Which: fine. Fair enough. A man got a tattoo some people didn't like, but it's fair to say he didn't do anything nearly as terrible as The Sun is trying to make out.

Photo: VICE

What is truly terrible is The Sun's decision to use the deaths of two teenagers to drive their nonexistent point home. This weekend, 15-year-old Samuel Baker was stabbed to death in Sheffield, and 17-year-old Louis-Ryan Menedes died after being stabbed in the chest in Northampton.

Clearly, neither of these deaths had anything to do with a footballer getting a tattoo, and the tattoo has nothing to do with knife crime.

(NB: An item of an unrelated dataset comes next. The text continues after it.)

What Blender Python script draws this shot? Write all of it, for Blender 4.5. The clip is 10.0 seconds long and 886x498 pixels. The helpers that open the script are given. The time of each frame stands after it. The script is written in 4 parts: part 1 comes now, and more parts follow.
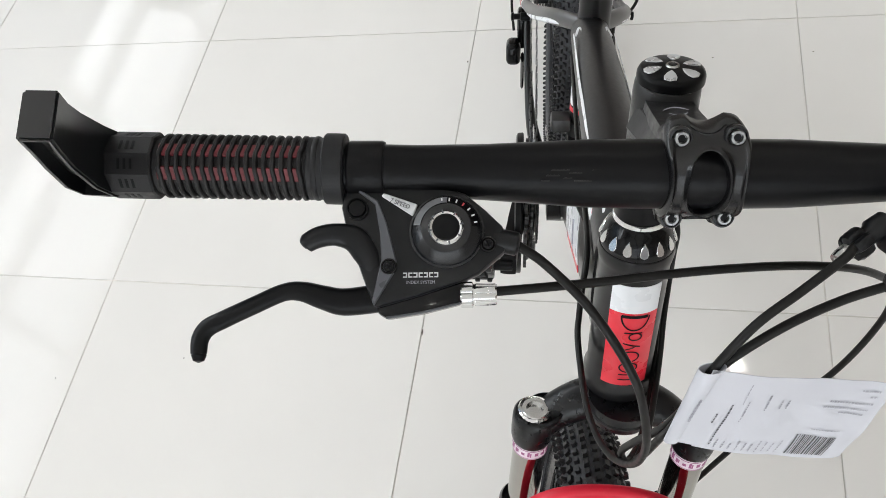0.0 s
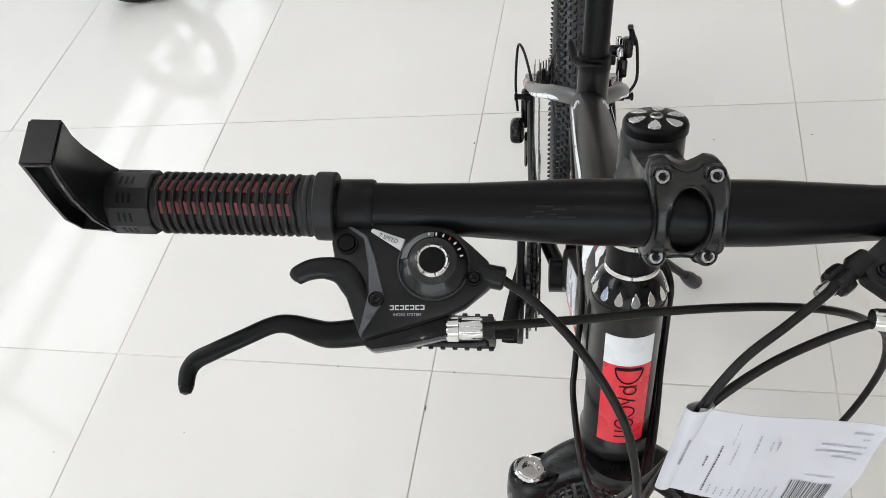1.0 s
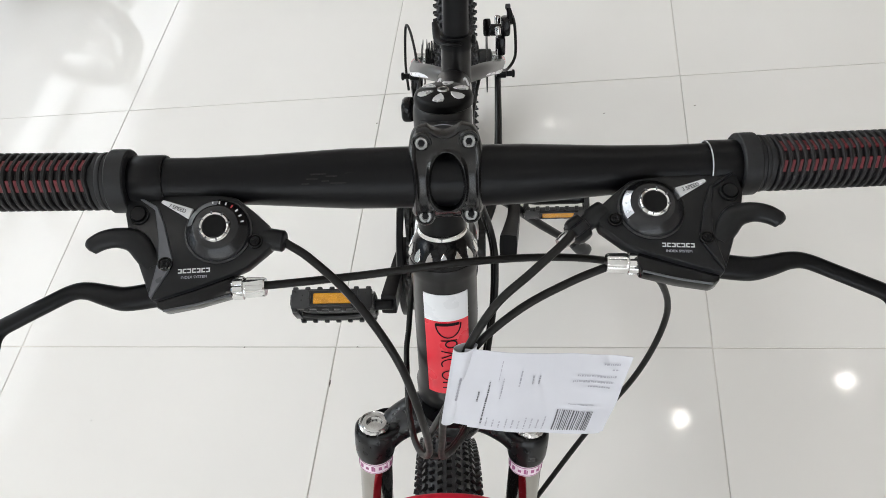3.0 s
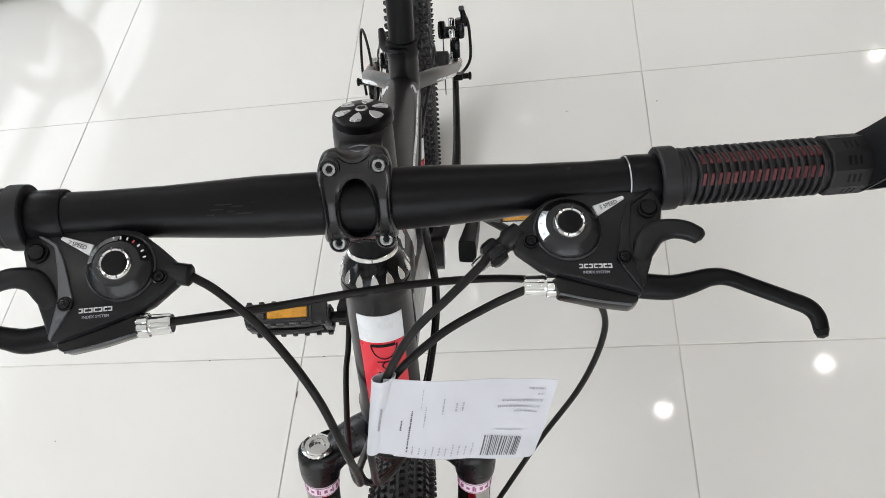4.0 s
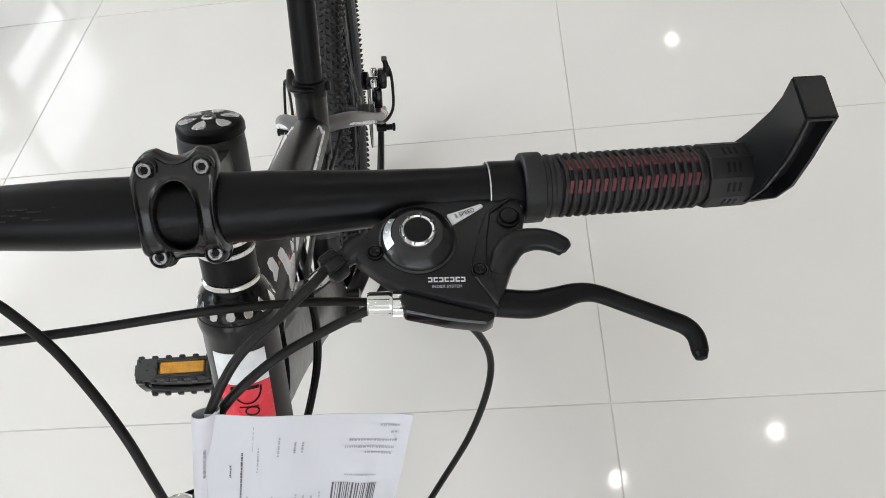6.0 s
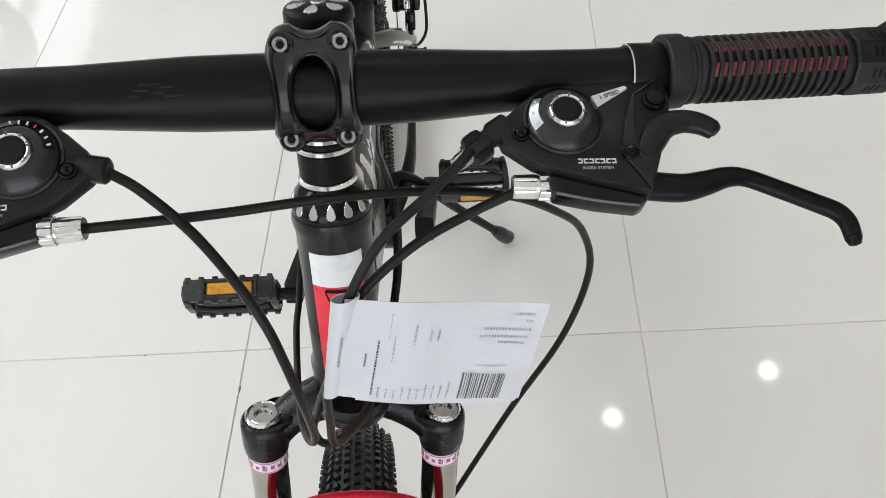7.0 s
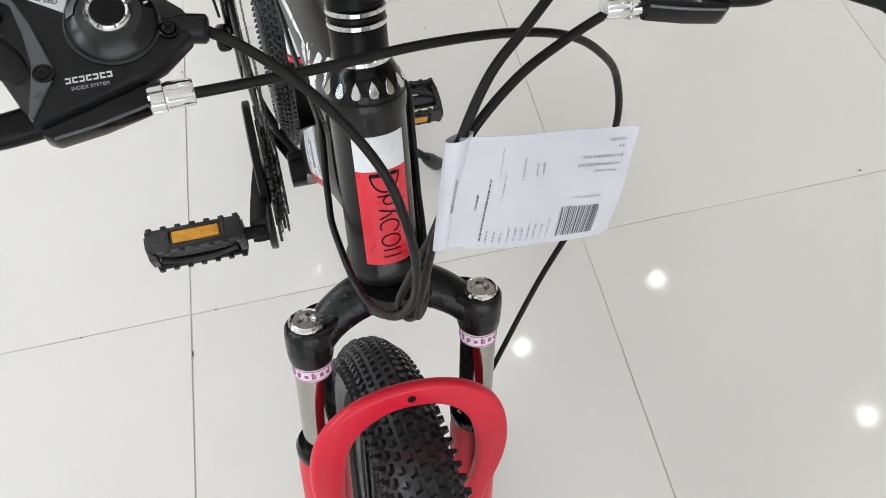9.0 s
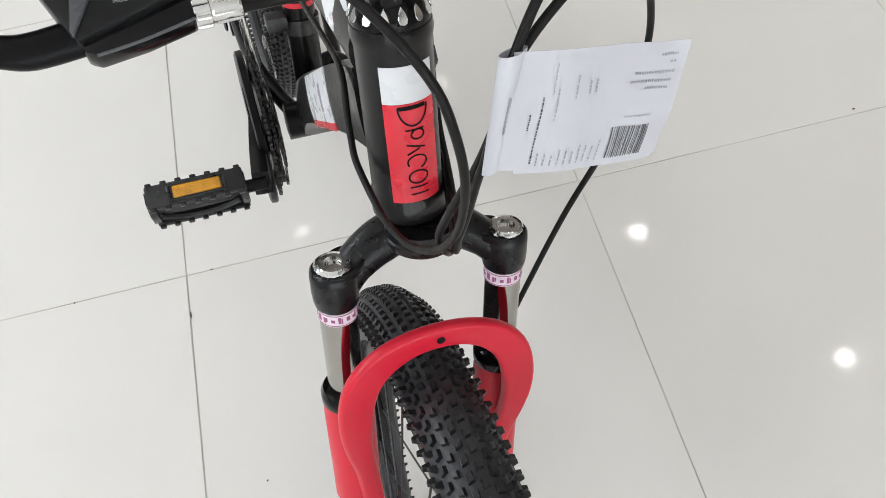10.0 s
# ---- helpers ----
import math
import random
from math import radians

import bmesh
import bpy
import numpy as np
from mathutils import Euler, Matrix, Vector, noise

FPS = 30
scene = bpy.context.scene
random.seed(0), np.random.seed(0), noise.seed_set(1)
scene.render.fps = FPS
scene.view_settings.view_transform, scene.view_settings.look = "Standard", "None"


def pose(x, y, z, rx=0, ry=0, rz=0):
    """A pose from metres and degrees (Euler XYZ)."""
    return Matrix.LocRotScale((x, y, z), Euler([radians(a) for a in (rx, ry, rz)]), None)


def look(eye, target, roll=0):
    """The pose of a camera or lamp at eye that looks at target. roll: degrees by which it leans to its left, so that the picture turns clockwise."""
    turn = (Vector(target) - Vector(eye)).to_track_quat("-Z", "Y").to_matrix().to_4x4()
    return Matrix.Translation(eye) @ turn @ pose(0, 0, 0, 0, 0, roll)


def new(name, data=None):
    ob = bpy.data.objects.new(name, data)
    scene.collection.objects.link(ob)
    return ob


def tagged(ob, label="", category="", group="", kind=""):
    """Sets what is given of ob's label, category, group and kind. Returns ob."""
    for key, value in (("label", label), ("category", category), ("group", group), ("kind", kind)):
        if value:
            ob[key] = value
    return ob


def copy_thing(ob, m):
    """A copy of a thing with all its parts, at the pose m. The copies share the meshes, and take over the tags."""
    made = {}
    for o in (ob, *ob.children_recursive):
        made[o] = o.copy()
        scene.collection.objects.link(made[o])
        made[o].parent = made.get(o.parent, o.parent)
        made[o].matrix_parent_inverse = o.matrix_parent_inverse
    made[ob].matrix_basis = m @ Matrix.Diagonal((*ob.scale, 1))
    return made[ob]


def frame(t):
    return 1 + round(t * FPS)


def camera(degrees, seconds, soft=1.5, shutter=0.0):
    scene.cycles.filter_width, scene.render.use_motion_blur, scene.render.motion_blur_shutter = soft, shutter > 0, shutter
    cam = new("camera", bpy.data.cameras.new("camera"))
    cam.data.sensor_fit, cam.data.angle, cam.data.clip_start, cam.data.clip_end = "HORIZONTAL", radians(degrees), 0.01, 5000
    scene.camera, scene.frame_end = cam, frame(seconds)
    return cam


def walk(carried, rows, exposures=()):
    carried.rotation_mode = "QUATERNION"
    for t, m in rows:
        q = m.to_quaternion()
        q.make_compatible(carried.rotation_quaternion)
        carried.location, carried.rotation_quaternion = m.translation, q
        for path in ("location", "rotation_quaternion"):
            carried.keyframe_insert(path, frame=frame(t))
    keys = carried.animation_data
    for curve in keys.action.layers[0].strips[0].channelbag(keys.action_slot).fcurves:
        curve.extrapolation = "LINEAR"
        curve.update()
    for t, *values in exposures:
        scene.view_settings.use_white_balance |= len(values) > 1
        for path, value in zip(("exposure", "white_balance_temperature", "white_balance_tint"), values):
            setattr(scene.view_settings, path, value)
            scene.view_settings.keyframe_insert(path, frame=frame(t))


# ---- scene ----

Still, that didn't stop The Sun from opening their story about the deaths with the sentence: "Two more teenagers were killed over the weekend as Sterling revealed his controversial gun tattoo."

Understandably, all this has provoked a number of responses on social media.

Poet and journalist Musa Okwonga tweeted, "The Sun and the Daily Mail seem to take it almost in turns [to] go after Raheem Sterling, apparently for no reason other than he is black and successful," while Gary Lineker has spent the day rebuffing Piers Morgan's apparent outrage over the tattoo.

Dodgy editorial decisions are nothing new for The Sun, of course, but they've really outdone themselves here.